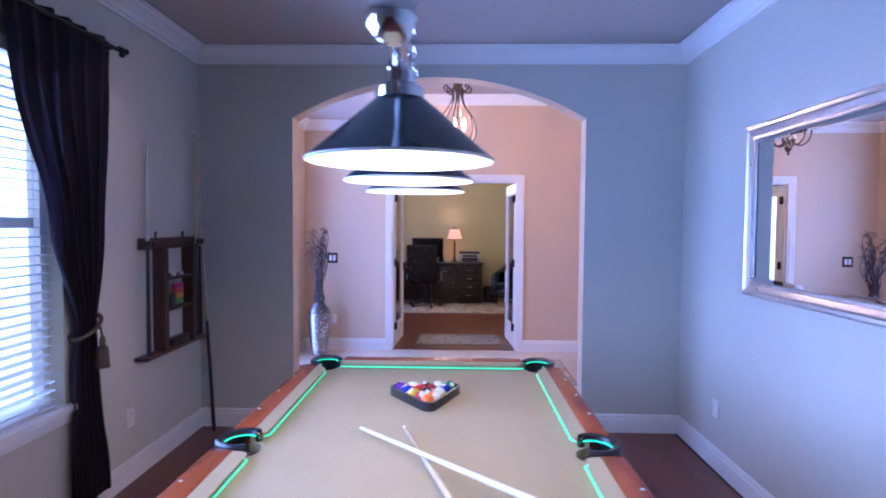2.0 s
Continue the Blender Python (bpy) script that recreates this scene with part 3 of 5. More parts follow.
def rack_of_balls():
    r = 0.0286
    ax, ay = -1.192, 2.60
    order = [(4, 0), (2, 1), (4, 1), (0, 0), (7, 0), (0, 1), (1, 1), (2, 0), (6, 1), (1, 0), (3, 0), (4, 1), (6, 0), (2, 1), (5, 0)]
    words = ["yellow", "blue", "red", "purple", "orange", "green", "maroon", "black"]
    lean = radians(7)
    i = 0
    pts = []
    for row in range(5):
        for k in range(row + 1):
            dx, dy = (k - row / 2) * 2.02 * r, row * 1.75 * r
            x, y = ax + dx * math.cos(lean) - dy * math.sin(lean), ay + dx * math.sin(lean) + dy * math.cos(lean)
            c, st = order[i]
            ob = finish("pool_ball", ball(B(), (0, 0, 0), r, 20), ball_mat(BALL_COLORS[c], st))
            rng = random.Random(i)
            ob.matrix_world = pose(x, y, BED + r + 0.0005, rng.uniform(-60, 60), rng.uniform(-60, 60), rng.uniform(0, 360))
            tagged(ob, f"glossy {'striped ' if st else ''}{words[c]} pool ball inside the triangle", "pool ball", "balls in the triangle")
            i += 1
            pts.append((x, y))
    bm = B()
    def tri(o):
        c0 = Vector((ax - math.sin(lean) * 0.118, ay + math.cos(lean) * 0.118))
        rot = Matrix.Rotation(lean, 2)
        out = []
        for a in (-90, 30, 150):
            corner = Vector((math.cos(radians(a)), math.sin(radians(a)))) * (0.1335 + 0.01)
            for q in (-50, -25, 0, 25, 50):
                v = corner + Vector((math.cos(radians(a + q)), math.sin(radians(a + q)))) * (0.022 + o)
                out.append(c0 + rot @ v)
        return out
    inner, outer = tri(0.004), tri(0.016)
    k = len(inner)
    for z0, z1 in ((BED + 0.001, BED + 0.04),):
        a = [bm.verts.new((p.x, p.y, z0)) for p in inner]
        b = [bm.verts.new((p.x, p.y, z1)) for p in inner]
        c = [bm.verts.new((p.x, p.y, z1)) for p in outer]
        d = [bm.verts.new((p.x, p.y, z0)) for p in outer]
        for j in range(k):
            q = (j + 1) % k
            for s in ((a, b), (b, c), (c, d), (d, a)):
                bm.faces.new((s[0][j], s[0][q], s[1][q], s[1][j]))
    ob = finish("ball_triangle", bm, M_BLACK)
    tagged(ob, "black plastic triangle rack on the pool table cloth", "ball rack")


rack_of_balls()


def cue(name, a, b, label, shaft=None, butt=None, group="cues", split=0.55):
    """A cue from its tip a to its butt b."""
    a, b = Vector(a), Vector(b)
    ob = thing(name, label, "pool cue", tuple(b), 0, group)
    def at(s):
        return a + (b - a) * s
    partw("shaft", tube(B(), [at(0.012), at(split)], [0.0065, 0.0105], 10), shaft or M_MAPLE, ob, "pale maple shaft")
    partw("butt", tube(B(), [at(split), at(0.985)], [0.0105, 0.0145], 10), butt or M_BLACK, ob, "dark butt")
    partw("tip", tube(B(), [at(0), at(0.012)], [0.0055, 0.0065], 8), M_IVORY, ob, "ivory ferrule and tip")
    partw("bumper", tube(B(), [at(0.985), at(1)], [0.0145, 0.011], 10), M_BLACK, ob)
    return ob


zc = BED + 0.012
cue("pool_cue", (-1.43, 2.285, zc + 0.010), (-0.445, 1.23, zc + 0.075), "pale pool cue lying crossed on the table cloth", M_CUEWHITE, M_CUEWHITE)
cue("pool_cue", (-1.27, 2.33, zc), (-0.85, 0.945, zc + 0.055), "pale maple pool cue lying on the table cloth", M_MAPLE, M_MAPLE)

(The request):
All of the data needs repeating exactly, but the pictures do not.

(Answer to the exercise):
2.0 s
Continue the Blender Python (bpy) script that recreates this scene with part 3 of 5. More parts follow.
def rack_of_balls():
    r = 0.0286
    ax, ay = -1.192, 2.60
    order = [(4, 0), (2, 1), (4, 1), (0, 0), (7, 0), (0, 1), (1, 1), (2, 0), (6, 1), (1, 0), (3, 0), (4, 1), (6, 0), (2, 1), (5, 0)]
    words = ["yellow", "blue", "red", "purple", "orange", "green", "maroon", "black"]
    lean = radians(7)
    i = 0
    pts = []
    for row in range(5):
        for k in range(row + 1):
            dx, dy = (k - row / 2) * 2.02 * r, row * 1.75 * r
            x, y = ax + dx * math.cos(lean) - dy * math.sin(lean), ay + dx * math.sin(lean) + dy * math.cos(lean)
            c, st = order[i]
            ob = finish("pool_ball", ball(B(), (0, 0, 0), r, 20), ball_mat(BALL_COLORS[c], st))
            rng = random.Random(i)
            ob.matrix_world = pose(x, y, BED + r + 0.0005, rng.uniform(-60, 60), rng.uniform(-60, 60), rng.uniform(0, 360))
            tagged(ob, f"glossy {'striped ' if st else ''}{words[c]} pool ball inside the triangle", "pool ball", "balls in the triangle")
            i += 1
            pts.append((x, y))
    bm = B()
    def tri(o):
        c0 = Vector((ax - math.sin(lean) * 0.118, ay + math.cos(lean) * 0.118))
        rot = Matrix.Rotation(lean, 2)
        out = []
        for a in (-90, 30, 150):
            corner = Vector((math.cos(radians(a)), math.sin(radians(a)))) * (0.1335 + 0.01)
            for q in (-50, -25, 0, 25, 50):
                v = corner + Vector((math.cos(radians(a + q)), math.sin(radians(a + q)))) * (0.022 + o)
                out.append(c0 + rot @ v)
        return out
    inner, outer = tri(0.004), tri(0.016)
    k = len(inner)
    for z0, z1 in ((BED + 0.001, BED + 0.04),):
        a = [bm.verts.new((p.x, p.y, z0)) for p in inner]
        b = [bm.verts.new((p.x, p.y, z1)) for p in inner]
        c = [bm.verts.new((p.x, p.y, z1)) for p in outer]
        d = [bm.verts.new((p.x, p.y, z0)) for p in outer]
        for j in range(k):
            q = (j + 1) % k
            for s in ((a, b), (b, c), (c, d), (d, a)):
                bm.faces.new((s[0][j], s[0][q], s[1][q], s[1][j]))
    ob = finish("ball_triangle", bm, M_BLACK)
    tagged(ob, "black plastic triangle rack on the pool table cloth", "ball rack")


rack_of_balls()


def cue(name, a, b, label, shaft=None, butt=None, group="cues", split=0.55):
    """A cue from its tip a to its butt b."""
    a, b = Vector(a), Vector(b)
    ob = thing(name, label, "pool cue", tuple(b), 0, group)
    def at(s):
        return a + (b - a) * s
    partw("shaft", tube(B(), [at(0.012), at(split)], [0.0065, 0.0105], 10), shaft or M_MAPLE, ob, "pale maple shaft")
    partw("butt", tube(B(), [at(split), at(0.985)], [0.0105, 0.0145], 10), butt or M_BLACK, ob, "dark butt")
    partw("tip", tube(B(), [at(0), at(0.012)], [0.0055, 0.0065], 8), M_IVORY, ob, "ivory ferrule and tip")
    partw("bumper", tube(B(), [at(0.985), at(1)], [0.0145, 0.011], 10), M_BLACK, ob)
    return ob


zc = BED + 0.012
cue("pool_cue", (-1.43, 2.285, zc + 0.010), (-0.445, 1.23, zc + 0.075), "pale pool cue lying crossed on the table cloth", M_CUEWHITE, M_CUEWHITE)
cue("pool_cue", (-1.27, 2.33, zc), (-0.85, 0.945, zc + 0.055), "pale maple pool cue lying on the table cloth", M_MAPLE, M_MAPLE)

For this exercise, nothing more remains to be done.